A metaforização da língua que se espraia num reino perdido reflete a condição lastimável que meu cliente sofreu ao longo de sua vida. Aliás, grande parte de sua obra trata desse tema, do exilado, do desterro. Pnin é a história de um professor que se refugia da Rússia revolucionária, aliás. Desse modo, quando meu cliente caracteriza a língua como uma "foca gorda e lustrosa", é provável que ele esteja se lembrando do final do capítulo 1 do romance Ulysses, de James Joyce, o qual, aliás, foi brilhantemente estudado por meu cliente:
"A sleek brown head, a seal's, far out on the water, round."
Menciono este detalhe pois a próxima frase é:
"Usurper". Sim, senhoras e senhores, um adjetivo que, para um exilado, é um tanto quanto duro e revelador, não acham?

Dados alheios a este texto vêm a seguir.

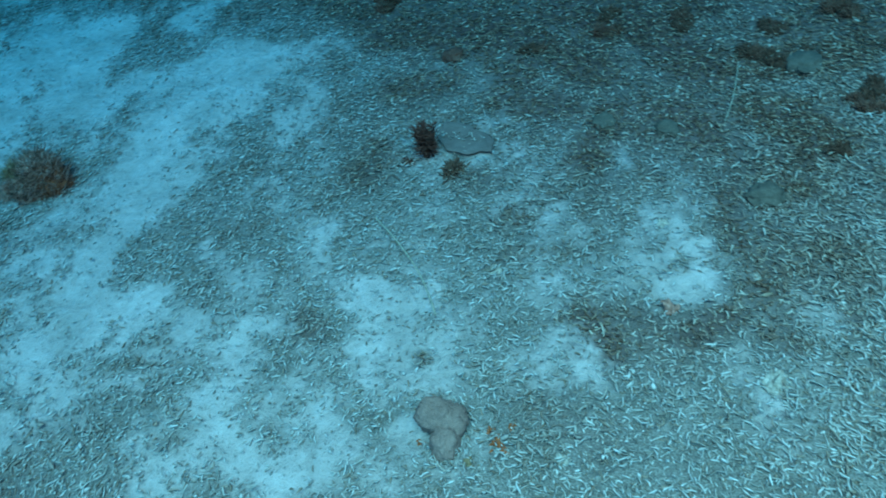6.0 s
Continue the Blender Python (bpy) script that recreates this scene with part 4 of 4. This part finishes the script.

Pois sim... Essa mesma língua, essa mesma foca que pode remeter ao regime russo, como se, no final das contas, até mesmo a língua de Pnin tivesse sido também (e secretamente) tomada dele (como de fato o foi para meu cliente); essa mesma língua deslizava alegre nos "rochedos familiares", pois, afinal de contas, costumamos nos lembrar da dentição na fase da infância, quando a perdemos (novamente o verbo "perder", senhoras e senhores!), ou quando estamos velhos e não podemos mais cuidar de nós mesmos...
E o que dizer de "conferindo os contornos de um reino ameaçado mas ainda seguro"? É claro que tudo o que resta a Pnin é sua fala, é sua voz de protesto contra as vicissitudes crudelíssimas do inumano regime russo. E tanto o é que o que resta a Pnin é "grande fenda sombria, numa terra incógnita de gengivas...". É o destino de um exilado, senhoras e senhores. O destino de um exilado exposto por um episódio banal, um episódio que fez parte do cotidiano de muitos mas que somente meu cliente soube conduzir com seu estilo comumente citado como "mágico".
Enfim. Minha apresentação neste embate foi singela. Um só parágrafo, a meu ver, é o suficiente para que todos possam observar com clareza o alcance da linguagem e a profundidade que os mínimos detalhes da linguagem de meu cliente é capaz de alcançar.